Prosecutors claim Wall drugged his 49-year-old ex-wife with Xanax and drowned her in a bathtub at her Sugar House home as the culmination of a messy divorce and custody battle over their four children.

Von Schwedler was found in an overflowing bathtub by her boyfriend, Nils Abramson, on the evening of Sept. 27, 2011; a near-lethal amount of Xanax was found in her system.

Prosecutors argued at trial that there were simply too many coincidences surrounding Wall: He can't remember where he was on the night von Schwedler died, he had his relatively clean car detailed the day she was found dead, he was late to work and disheveled that day, and he had a scratch on his eye that he claimed came from his dog. The former pediatrician also wrote a Xanax prescription for his mother in the months before von Schwedler's death, according to trial testimony.

But Metos had argued that von Schwedler's death wasn't a murder at all — she killed herself that September night, he told jurors.

Metos argued that injuries to von Schwedler's wrist and leg were likely self-inflicted, and said the "only reasonable explanation" for the level of Xanax found in her system is that she took the pills herself.

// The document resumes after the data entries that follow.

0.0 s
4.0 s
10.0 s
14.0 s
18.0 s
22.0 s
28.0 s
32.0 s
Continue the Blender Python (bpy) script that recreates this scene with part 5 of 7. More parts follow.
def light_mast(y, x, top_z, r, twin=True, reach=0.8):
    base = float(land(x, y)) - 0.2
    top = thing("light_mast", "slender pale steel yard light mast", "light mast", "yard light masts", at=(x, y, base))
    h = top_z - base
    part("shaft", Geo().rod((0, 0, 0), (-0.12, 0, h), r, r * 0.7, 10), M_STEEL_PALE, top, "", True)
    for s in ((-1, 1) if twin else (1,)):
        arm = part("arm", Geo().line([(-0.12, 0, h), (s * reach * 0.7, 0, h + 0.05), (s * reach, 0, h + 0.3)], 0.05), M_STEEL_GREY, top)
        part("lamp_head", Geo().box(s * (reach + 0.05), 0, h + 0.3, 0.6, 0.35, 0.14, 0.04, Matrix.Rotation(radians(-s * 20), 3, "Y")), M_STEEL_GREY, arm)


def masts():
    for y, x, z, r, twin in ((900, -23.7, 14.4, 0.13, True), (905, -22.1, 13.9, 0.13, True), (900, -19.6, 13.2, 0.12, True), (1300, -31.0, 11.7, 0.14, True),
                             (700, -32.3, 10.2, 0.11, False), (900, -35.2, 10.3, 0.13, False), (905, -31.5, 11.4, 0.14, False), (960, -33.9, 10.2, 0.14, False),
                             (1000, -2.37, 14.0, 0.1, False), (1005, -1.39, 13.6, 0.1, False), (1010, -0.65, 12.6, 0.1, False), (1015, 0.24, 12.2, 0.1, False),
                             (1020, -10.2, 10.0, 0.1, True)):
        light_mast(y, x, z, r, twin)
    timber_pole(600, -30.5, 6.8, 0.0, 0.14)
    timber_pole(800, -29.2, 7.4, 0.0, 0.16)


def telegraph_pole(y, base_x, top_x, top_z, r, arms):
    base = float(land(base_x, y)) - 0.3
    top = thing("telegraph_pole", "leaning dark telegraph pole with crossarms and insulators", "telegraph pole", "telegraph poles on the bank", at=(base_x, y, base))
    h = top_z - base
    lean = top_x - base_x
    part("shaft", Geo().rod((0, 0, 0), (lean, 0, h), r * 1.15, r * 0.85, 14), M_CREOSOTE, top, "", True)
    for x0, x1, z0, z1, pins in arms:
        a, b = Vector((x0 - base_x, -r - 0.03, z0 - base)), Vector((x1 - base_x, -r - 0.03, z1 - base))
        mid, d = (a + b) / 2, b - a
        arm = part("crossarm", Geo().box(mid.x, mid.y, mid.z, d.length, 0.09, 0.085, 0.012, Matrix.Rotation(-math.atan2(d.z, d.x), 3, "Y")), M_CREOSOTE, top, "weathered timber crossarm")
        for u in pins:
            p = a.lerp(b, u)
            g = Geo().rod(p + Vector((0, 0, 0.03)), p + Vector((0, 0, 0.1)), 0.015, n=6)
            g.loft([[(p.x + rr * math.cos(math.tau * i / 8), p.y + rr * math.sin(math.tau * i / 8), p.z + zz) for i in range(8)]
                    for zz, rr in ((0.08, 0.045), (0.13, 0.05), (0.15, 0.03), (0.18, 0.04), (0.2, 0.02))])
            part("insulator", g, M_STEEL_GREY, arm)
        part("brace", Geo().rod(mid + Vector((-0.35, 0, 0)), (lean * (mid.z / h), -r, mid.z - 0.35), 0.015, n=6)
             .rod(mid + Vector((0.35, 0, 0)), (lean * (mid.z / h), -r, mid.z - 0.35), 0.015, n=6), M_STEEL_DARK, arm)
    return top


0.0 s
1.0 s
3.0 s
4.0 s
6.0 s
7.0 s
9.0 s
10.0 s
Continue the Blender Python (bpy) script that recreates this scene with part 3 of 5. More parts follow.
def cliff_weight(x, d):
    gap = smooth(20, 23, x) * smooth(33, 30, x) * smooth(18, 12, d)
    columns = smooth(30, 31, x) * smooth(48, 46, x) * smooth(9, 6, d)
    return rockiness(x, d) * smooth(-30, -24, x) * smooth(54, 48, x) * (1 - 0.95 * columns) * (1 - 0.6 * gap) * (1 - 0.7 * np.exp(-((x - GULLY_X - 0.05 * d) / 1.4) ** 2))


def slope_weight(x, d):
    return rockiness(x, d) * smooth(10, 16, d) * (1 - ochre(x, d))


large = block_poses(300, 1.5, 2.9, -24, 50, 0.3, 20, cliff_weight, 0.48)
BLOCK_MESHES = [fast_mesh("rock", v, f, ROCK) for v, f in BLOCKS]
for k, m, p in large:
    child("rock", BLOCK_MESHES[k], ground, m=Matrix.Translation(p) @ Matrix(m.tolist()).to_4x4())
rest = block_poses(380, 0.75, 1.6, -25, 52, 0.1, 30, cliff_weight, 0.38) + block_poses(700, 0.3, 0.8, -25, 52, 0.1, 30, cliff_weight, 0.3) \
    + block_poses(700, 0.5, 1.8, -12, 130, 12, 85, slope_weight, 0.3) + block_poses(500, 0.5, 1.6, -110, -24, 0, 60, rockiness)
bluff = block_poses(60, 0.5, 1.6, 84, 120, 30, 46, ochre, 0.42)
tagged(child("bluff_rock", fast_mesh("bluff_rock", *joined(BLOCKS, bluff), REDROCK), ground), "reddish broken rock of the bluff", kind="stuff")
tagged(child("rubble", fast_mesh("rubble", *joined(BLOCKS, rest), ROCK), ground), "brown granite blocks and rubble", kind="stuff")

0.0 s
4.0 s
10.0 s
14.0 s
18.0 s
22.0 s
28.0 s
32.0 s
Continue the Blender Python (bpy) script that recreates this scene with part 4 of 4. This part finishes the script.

Metos further attacked the prosecution's theory that Wall injected a slurry of crushed Xanax and water into his ex-wife's wrist — a needle mark later supposedly covered by a knife puncture wound — arguing that there was no indication that von Schwedler was restrained in any way.

She was found wearing only shorts, and there was blood in her bedroom, at the edge of the bathroom sink and on a windowsill, according to an autopsy report.

The medical examiner's office ruled the woman died from drowning, but could not determine whether her death was a homicide or a suicide.

Pelle Wall, the couple's oldest child, has long believed his father killed his mother and filed a court petition in 2012 asking that his three younger siblings be removed from his father's custody.

A judge granted the request in April 2013, when family friends John and Amy Oglesby were appointed guardians of the two Wall children under age 18.